Mrs. Clinton used two of her most high-profile speeches, including one before a black sorority convention, to address minority voting rights — an explosive issue among African-Americans since the Supreme Court struck down part of the Voting Rights Act in June. A month after Mr. Gray’s funeral, Mrs. Clinton and her husband both asked to speak at the service for Bill Lynch, a black political strategist who is credited with the election of David N. Dinkins as mayor of New York, and stayed for well over two hours in a crowd full of well-connected mourners. And there have been constant personal gestures, especially by the former president.

“I think that this is an effort to repair whatever damage they felt may have been done in ’08,” said the Rev. Al Sharpton. Mr. and Mrs. Clinton “know that there are some who have lingering questions, if not antipathy, towards them,” Mr. Sharpton said.

This task has taken on new urgency given the Democratic Party’s push to the left, away from the centrist politics with which the Clintons are identified. Strong support from black voters could serve as a bulwark for Mrs. Clinton against a liberal primary challenge should she decide to run for president in 2016. It would be difficult for a progressive candidate, such as Senator Elizabeth Warren of Massachusetts, to rise if the former first lady takes back the black voters she lost to Mr. Obama and retains the blue-collar white voters who flocked to her.

Her appearance before the sisters of Delta Sigma Theta in July, which she opened by offering condolences to the family of Trayvon Martin, the 17-year-old who was killed in Florida last year, and her voting rights address to the American Bar Association in August drew significant attention among black leaders.

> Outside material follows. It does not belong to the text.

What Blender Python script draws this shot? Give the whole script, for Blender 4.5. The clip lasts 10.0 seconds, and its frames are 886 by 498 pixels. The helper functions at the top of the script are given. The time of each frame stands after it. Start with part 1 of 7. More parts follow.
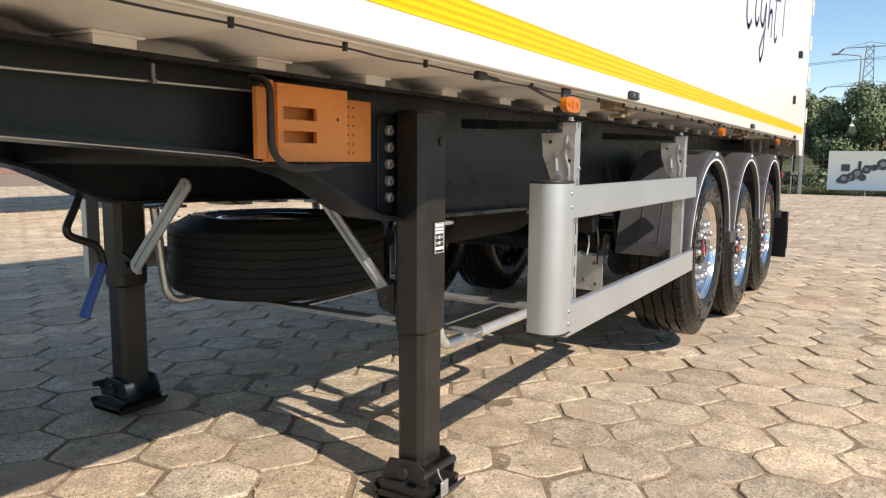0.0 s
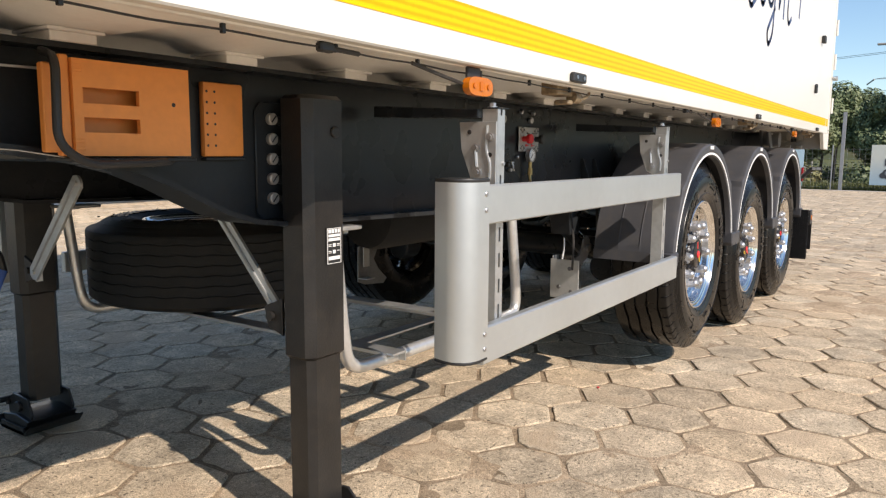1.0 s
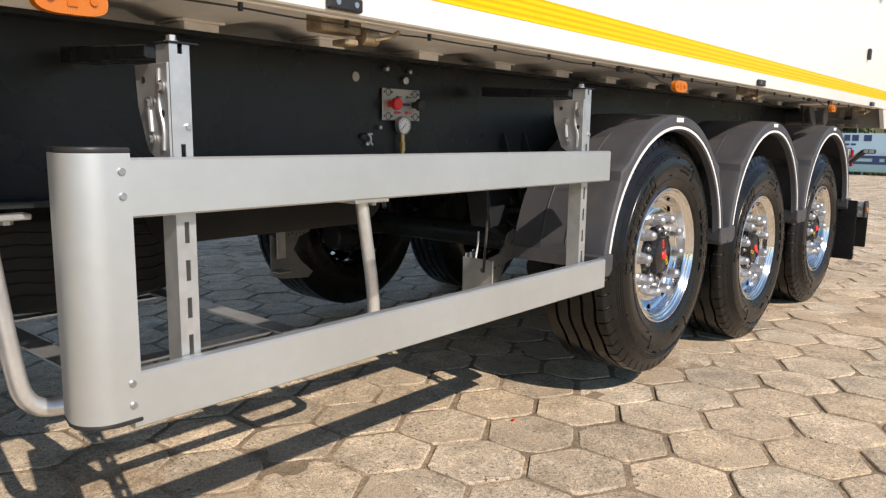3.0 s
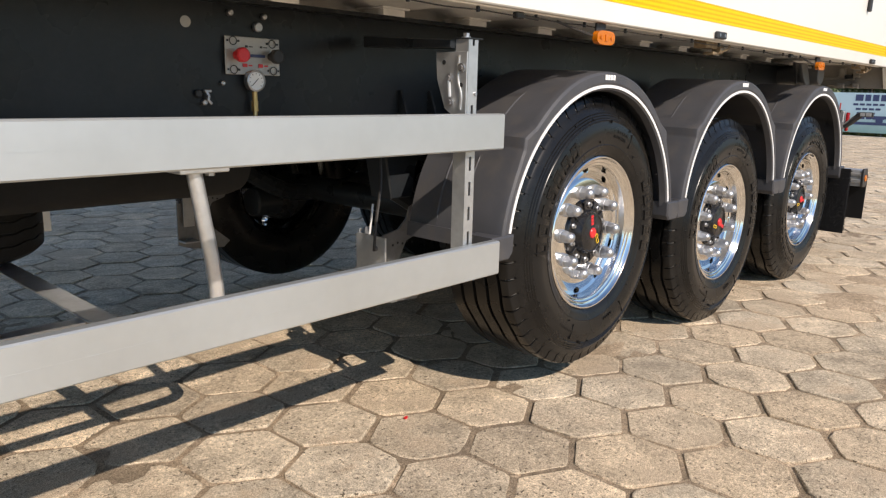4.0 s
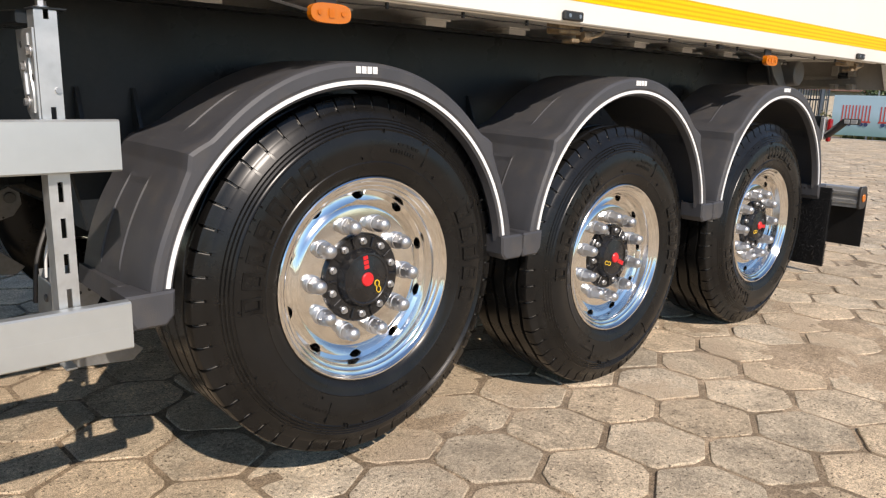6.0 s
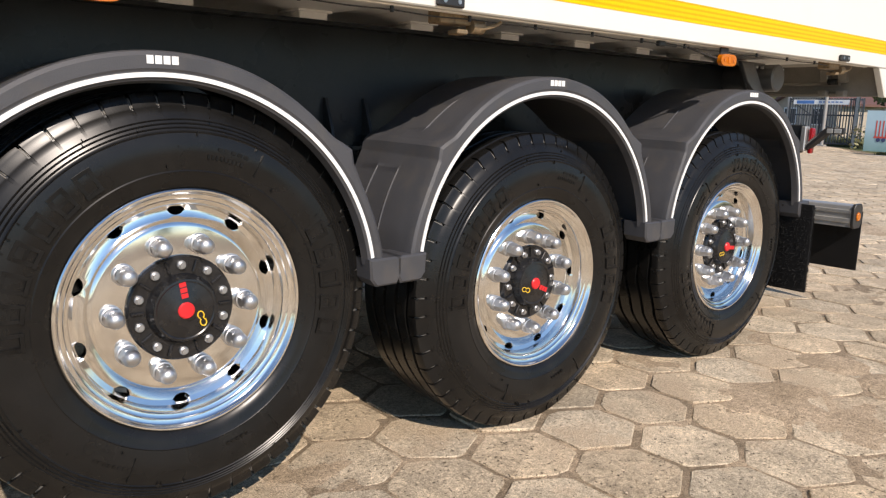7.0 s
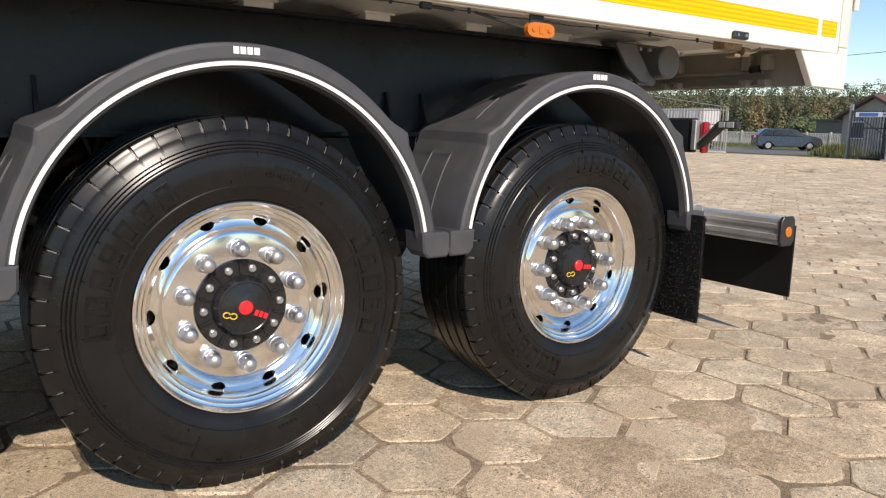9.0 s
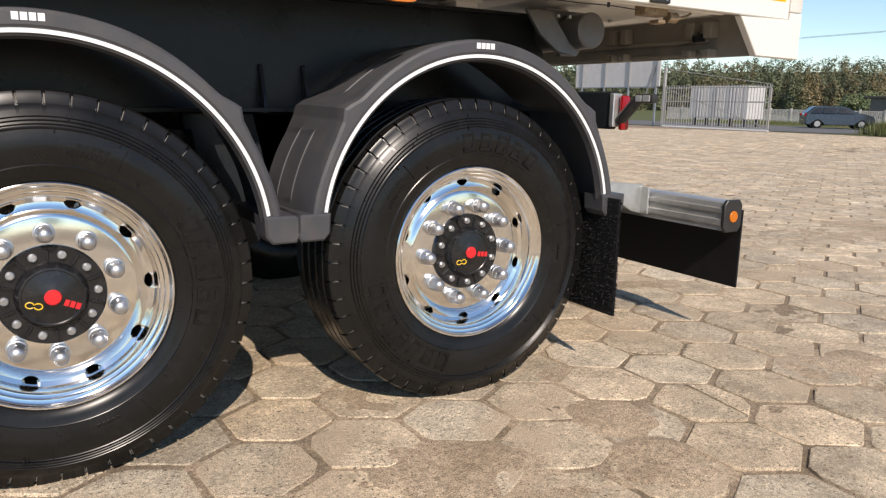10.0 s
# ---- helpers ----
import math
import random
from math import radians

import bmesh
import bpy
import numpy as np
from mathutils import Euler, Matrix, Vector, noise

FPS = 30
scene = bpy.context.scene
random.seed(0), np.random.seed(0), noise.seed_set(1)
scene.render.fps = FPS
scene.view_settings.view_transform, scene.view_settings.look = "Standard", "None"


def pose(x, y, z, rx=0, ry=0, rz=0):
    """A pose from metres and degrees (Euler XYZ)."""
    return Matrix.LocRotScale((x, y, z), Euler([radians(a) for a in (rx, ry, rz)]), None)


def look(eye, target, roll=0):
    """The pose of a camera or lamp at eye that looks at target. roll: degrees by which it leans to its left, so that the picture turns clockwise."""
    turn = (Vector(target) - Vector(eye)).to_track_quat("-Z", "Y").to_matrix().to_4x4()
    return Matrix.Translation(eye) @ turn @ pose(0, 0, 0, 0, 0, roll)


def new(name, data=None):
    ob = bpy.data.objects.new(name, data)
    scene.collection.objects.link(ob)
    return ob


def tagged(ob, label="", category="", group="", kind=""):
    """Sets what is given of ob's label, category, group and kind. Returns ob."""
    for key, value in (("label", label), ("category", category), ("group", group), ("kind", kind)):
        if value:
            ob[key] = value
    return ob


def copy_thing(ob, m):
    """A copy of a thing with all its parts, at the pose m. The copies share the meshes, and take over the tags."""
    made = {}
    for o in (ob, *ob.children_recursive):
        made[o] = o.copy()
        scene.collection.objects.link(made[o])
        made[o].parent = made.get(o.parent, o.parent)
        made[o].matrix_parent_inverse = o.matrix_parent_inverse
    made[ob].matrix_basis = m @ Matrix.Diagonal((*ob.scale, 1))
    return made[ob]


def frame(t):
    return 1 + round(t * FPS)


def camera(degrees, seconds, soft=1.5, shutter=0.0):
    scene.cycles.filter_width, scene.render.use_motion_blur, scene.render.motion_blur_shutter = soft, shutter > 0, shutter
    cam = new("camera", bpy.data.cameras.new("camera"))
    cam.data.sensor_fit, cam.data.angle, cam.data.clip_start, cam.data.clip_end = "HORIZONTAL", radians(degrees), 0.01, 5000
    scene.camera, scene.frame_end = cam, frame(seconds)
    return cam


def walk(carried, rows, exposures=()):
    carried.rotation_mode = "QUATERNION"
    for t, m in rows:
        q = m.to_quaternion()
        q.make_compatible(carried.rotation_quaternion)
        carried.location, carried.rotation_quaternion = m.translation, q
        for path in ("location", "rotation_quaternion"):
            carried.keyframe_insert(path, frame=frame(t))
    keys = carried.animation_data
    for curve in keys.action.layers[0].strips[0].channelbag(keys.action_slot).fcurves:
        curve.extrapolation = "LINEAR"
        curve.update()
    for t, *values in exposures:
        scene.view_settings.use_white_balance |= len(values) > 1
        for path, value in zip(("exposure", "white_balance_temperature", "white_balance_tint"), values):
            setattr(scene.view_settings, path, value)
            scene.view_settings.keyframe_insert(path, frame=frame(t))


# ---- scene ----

“That speech that she gave regarding voting suppression was very, very significant and meaningful,” said Representative James E. Clyburn, a South Carolina Democrat and the highest-ranking African-American in Congress. Mr. Clyburn, who clashed sharply with Mr. Clinton in 2008, said Mrs. Clinton was “now in a very good place with the African-American community.”

Tavis Smiley, a black commentator, argued that this was because “they have now learned the important lesson that there’s a distinction between a coronation and an election.”

The Clintons appear to be taking nothing for granted. Mr. Clinton did not just attend the 50th anniversary of the March on Washington on the National Mall in August, but alsoshowed up at Arlington Cemetery in June to honor Medgar Evers on the 50th anniversary of his assassination. In May, Mr. Clinton was the commencement speaker at Howard University in Washington, posing for pictures with all who asked and sitting on stage next to one of the school’s best-known graduates, L. Douglas Wilder, the nation’s first elected black governor from Virginia, a longtime friend and rival of Mr. Clinton’s.

In private, Mr. Clinton is frequently in touch with black leaders. Representative Elijah E. Cummings, a Maryland Democrat and the ranking member on the House panel on government oversight, got a handwritten note from the former president over the summer commending him on his leadership on the committee.

“He has made an effort to reach out over and over again through the years,” Mr. Cummings said.

The congressman recalled Mr. Clinton’s visits to his church in Baltimore and a phone call he got from the former president inquiring about the health of his mother, whose name Mr. Clinton recalled.

Such personal touches, for which the Clintons are famous, have never been more important as Mrs. Clinton considers a second presidential bid.